Examine each line of the data. Copy those that contain the string "follow".

Data for the task:

------------------------------------------------

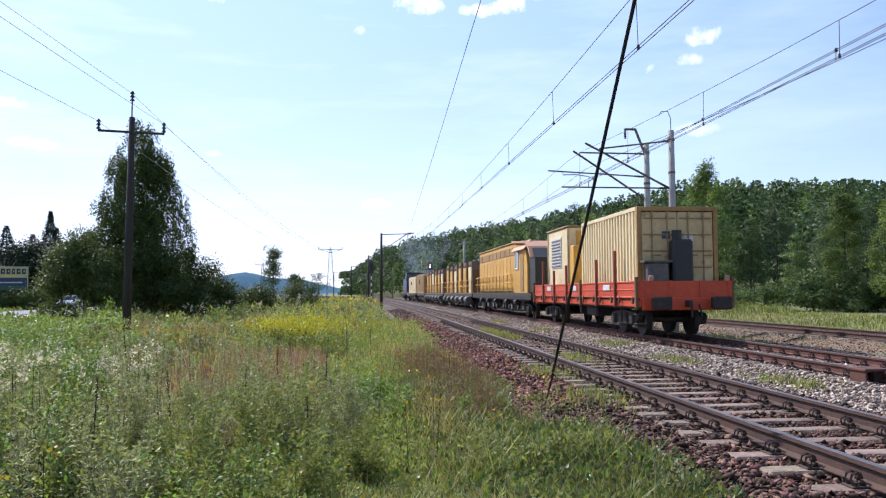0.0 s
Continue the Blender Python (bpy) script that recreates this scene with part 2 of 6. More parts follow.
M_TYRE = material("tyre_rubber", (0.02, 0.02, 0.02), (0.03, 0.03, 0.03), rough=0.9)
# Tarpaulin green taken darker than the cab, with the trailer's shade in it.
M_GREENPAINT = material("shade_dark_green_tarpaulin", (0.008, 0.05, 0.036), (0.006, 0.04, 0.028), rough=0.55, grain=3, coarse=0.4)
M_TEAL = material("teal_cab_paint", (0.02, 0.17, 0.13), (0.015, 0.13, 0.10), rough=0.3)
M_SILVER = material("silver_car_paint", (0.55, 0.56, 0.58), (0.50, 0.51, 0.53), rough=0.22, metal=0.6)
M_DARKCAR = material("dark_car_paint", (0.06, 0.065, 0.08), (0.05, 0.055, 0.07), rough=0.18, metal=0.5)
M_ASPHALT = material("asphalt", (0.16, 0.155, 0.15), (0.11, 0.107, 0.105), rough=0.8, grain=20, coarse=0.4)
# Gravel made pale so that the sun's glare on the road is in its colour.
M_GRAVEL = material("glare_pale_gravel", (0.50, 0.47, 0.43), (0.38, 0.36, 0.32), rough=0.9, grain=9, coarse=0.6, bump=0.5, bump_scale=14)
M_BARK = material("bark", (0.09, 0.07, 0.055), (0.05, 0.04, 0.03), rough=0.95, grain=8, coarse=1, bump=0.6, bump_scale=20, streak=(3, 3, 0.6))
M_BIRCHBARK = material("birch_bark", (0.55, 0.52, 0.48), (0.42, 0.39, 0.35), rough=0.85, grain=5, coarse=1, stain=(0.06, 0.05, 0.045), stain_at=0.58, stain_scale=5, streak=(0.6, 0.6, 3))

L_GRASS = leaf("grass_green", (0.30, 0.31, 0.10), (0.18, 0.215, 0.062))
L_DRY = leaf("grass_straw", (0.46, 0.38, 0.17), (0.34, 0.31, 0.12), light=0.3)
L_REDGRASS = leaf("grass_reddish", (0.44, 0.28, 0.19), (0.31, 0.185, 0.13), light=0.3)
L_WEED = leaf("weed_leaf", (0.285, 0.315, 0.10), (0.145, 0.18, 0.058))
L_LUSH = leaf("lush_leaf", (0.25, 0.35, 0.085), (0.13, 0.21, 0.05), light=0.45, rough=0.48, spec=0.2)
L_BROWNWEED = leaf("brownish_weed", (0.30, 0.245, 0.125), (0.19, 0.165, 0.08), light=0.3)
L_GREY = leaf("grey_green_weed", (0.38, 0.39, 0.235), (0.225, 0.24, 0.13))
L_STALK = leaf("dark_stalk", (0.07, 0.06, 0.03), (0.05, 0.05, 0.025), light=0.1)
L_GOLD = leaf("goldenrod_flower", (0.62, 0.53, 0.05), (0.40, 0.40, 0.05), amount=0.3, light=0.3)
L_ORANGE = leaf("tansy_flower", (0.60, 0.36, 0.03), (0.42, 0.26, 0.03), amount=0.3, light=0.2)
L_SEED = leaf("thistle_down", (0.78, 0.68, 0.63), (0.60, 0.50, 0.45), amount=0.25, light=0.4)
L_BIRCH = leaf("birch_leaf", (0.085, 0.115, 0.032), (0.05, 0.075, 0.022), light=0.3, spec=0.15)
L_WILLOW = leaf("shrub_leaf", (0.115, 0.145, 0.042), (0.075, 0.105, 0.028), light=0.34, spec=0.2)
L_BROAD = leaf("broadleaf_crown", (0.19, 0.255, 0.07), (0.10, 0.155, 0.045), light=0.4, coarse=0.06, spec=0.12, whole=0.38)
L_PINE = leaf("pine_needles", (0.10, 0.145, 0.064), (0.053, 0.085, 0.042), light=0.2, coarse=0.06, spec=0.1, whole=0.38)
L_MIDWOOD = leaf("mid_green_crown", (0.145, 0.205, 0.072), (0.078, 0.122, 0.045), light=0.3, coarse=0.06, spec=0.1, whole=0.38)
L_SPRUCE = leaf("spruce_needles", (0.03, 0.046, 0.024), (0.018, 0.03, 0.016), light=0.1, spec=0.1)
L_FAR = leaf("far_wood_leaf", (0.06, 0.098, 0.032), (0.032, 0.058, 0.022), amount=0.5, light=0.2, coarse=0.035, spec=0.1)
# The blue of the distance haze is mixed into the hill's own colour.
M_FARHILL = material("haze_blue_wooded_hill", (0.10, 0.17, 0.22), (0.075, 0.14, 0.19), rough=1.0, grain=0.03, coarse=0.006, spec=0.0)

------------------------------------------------

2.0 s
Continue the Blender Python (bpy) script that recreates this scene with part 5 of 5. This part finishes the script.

------------------------------------------------

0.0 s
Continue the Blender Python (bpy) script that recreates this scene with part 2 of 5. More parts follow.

------------------------------------------------

Answer below:
Continue the Blender Python (bpy) script that recreates this scene with part 2 of 6. More parts follow.
Continue the Blender Python (bpy) script that recreates this scene with part 2 of 5. More parts follow.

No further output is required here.